Step 4: Vendor and third-party governance
Given the BFSI sector often outsources functions and partners with fintechs, you must ensure downstream parties comply. Contracts must have DPDP-Act-aligned clauses: vendor obligations, audits, breach responsibilities.
Step 5: Build monitoring-, audit- and incident-response frameworks
Ensure you can detect, report and remediate data breaches. Define roles such as a Data Protection Officer (DPO) (especially if you are an SDF). Conduct Data Protection Impact Assessments (DPIAs) for high-risk processing. Also embed KPIs and dashboards that track data risks, consent withdrawal rates, vendor compliance metrics.
Step 6: Communicate and train
Train teams across business units (IT, marketing, compliance, partnerships) on what the DPDP Act means for them. Communicate to customers your data-protection posture and data-use transparency. These builds trust and positions you ahead of peers.
Conclusion
The importance of the DPDP Act for the BFSI sector is not just about meeting another regulatory requirement. It represents a strategic inflection point: data governance, customer trust and operational resilience. Therefore, you need to begin by breaking down complex requirements and build simple, workable frameworks.
For many organisations, managing humongous amount of data can seem like a daunting task. You can always take help from experts who are well-versed in DPDP Act and compliance.
If you’d like to explore how we can help your organisation embed DPDP-compliant governance and turn it into competitive advantage, let’s talk. Our DPDP Act consultation services can help you build a robust data-governance framework, tailored as per the needs of for your BFSI operations.
Importance of DPDP Act for BFSI sector FAQs
Does the DPDP Act replace existing data-protection regulations for banks and financial institutions?
No. The DPDP Act adds a new layer of regulation. BFSI players still need to comply with sectoral regulators (RBI, IRDAI, SEBI) as well as the DPDP obligations.
Will every bank or insurer be classified as a Significant Data Fiduciary (SDF)?

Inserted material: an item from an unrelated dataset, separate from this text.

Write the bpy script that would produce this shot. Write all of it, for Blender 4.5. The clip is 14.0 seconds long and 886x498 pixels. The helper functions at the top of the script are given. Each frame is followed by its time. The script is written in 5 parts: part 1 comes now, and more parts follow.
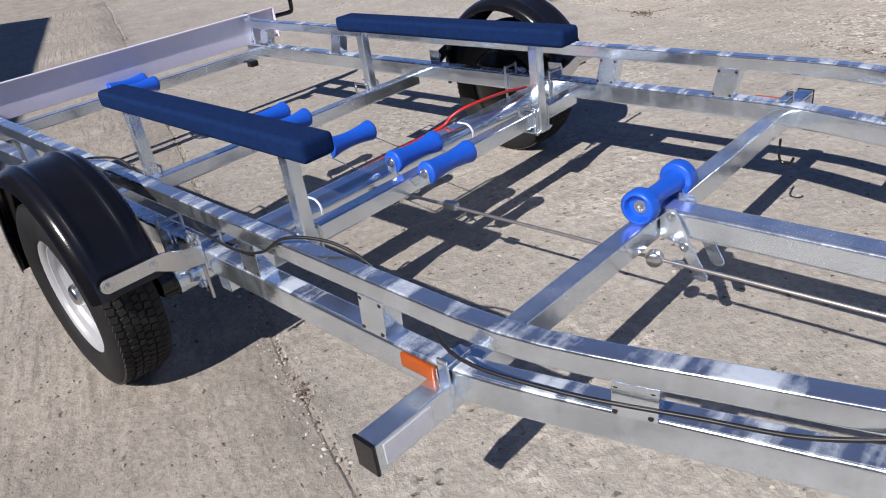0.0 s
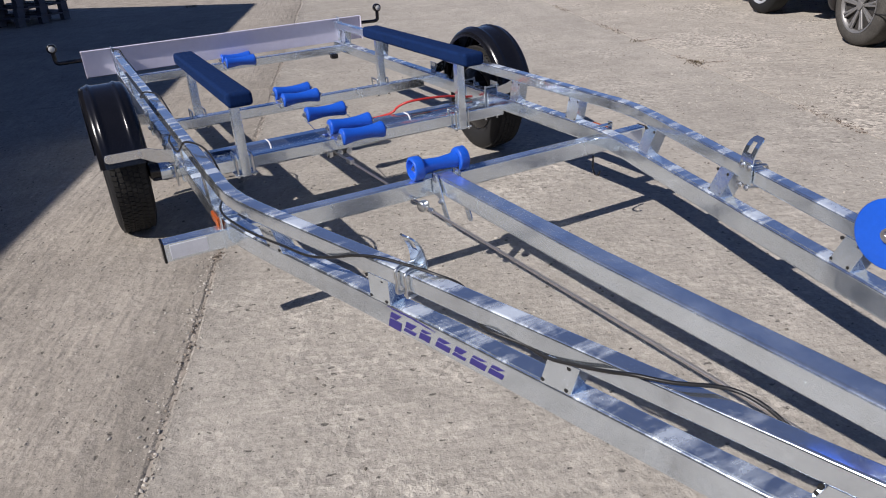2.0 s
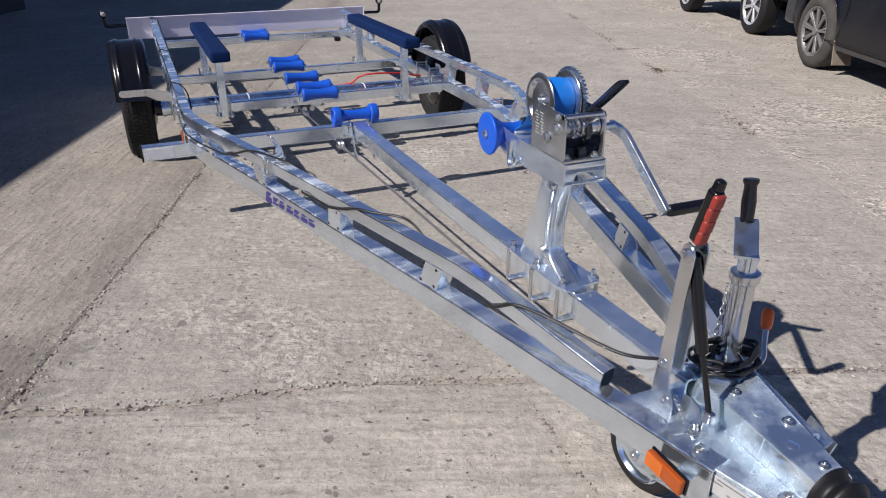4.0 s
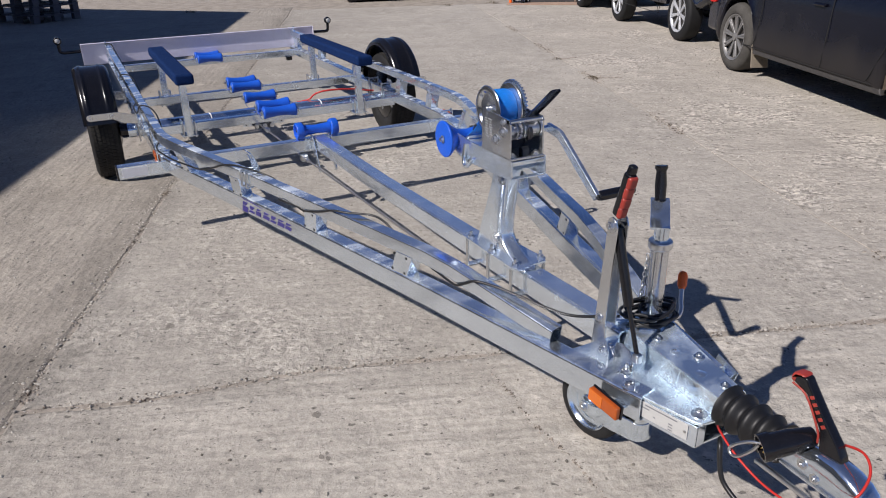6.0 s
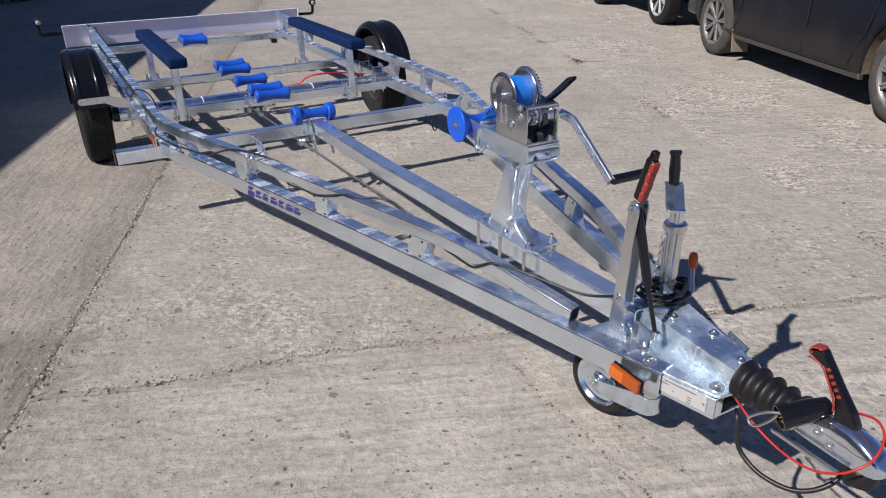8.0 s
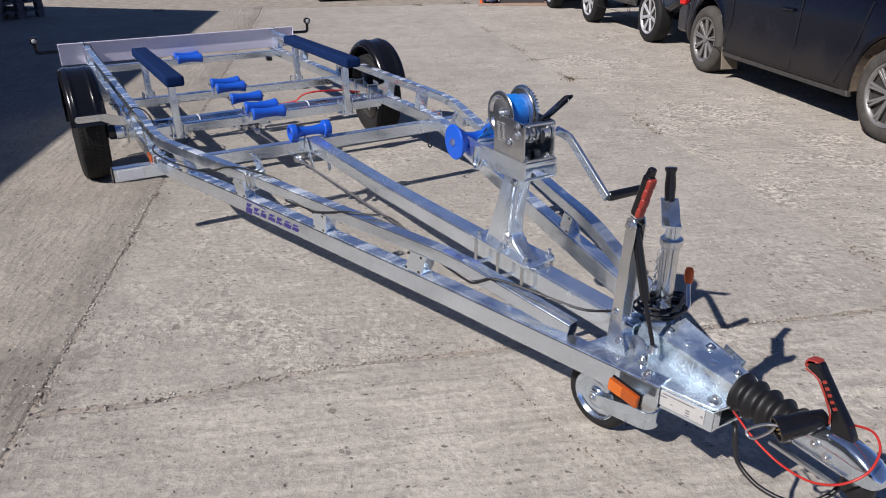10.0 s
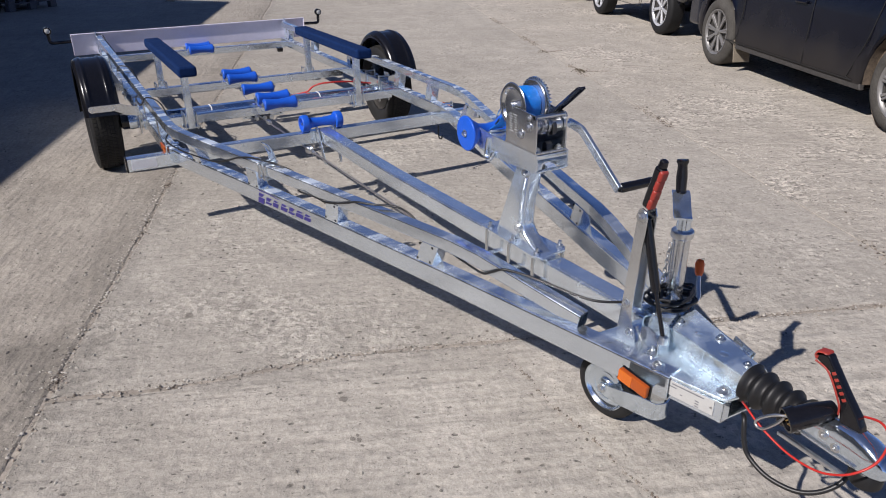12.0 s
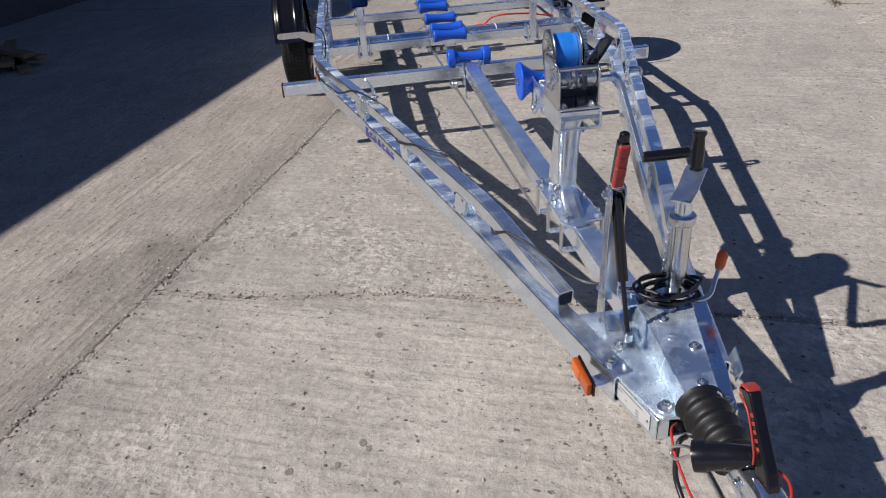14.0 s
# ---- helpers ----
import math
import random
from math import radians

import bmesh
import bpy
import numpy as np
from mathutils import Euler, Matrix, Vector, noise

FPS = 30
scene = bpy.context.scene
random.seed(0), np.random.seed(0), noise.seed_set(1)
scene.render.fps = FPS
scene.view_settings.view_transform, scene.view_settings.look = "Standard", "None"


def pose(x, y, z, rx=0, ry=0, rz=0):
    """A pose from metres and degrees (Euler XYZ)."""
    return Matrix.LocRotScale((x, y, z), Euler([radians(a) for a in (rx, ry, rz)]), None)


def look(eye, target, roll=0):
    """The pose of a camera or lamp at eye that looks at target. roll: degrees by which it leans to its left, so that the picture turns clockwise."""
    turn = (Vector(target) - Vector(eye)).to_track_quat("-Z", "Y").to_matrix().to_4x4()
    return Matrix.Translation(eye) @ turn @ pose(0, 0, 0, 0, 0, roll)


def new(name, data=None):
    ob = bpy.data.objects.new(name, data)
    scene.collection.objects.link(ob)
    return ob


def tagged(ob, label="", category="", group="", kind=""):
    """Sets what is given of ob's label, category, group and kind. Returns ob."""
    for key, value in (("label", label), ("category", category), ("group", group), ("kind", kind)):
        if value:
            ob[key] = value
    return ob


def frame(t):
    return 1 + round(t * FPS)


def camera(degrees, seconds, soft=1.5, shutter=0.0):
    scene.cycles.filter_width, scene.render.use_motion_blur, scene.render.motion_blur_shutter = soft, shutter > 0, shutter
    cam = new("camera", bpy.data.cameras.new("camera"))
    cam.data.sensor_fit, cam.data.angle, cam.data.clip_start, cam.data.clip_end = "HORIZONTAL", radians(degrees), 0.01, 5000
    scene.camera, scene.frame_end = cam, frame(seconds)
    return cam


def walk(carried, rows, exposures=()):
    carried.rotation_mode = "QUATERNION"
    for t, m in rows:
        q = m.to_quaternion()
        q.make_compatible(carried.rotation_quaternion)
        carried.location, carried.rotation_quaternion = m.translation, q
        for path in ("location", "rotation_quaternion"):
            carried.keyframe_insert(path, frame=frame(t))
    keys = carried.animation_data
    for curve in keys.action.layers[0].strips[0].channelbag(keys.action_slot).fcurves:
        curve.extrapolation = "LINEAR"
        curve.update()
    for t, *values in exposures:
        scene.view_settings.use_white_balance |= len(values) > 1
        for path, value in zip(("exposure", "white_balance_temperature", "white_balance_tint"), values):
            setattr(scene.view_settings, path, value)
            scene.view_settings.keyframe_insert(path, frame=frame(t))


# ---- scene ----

Not automatically. The SDF designation is based on volume and sensitivity of data processed. But many large BFSI entities are likely to meet those thresholds.
How should organisations treat data they must retain for regulatory reasons, but which individuals request to erase under the DPDP Act?
They must balance the obligations: retain data as per the sectoral regulation (e.g., KYC) and document the retention basis. Where erasure is requested but cannot happen due to legal mandate, explain and record the exception.
Does the DPDP Act hinder innovation in fintech and BFSI platforms?
Not necessarily. When implemented well, the Act enables responsible innovation by using anonymised or pseudonymised data, clear consenting, and strong governance frameworks. It’s about doing it right.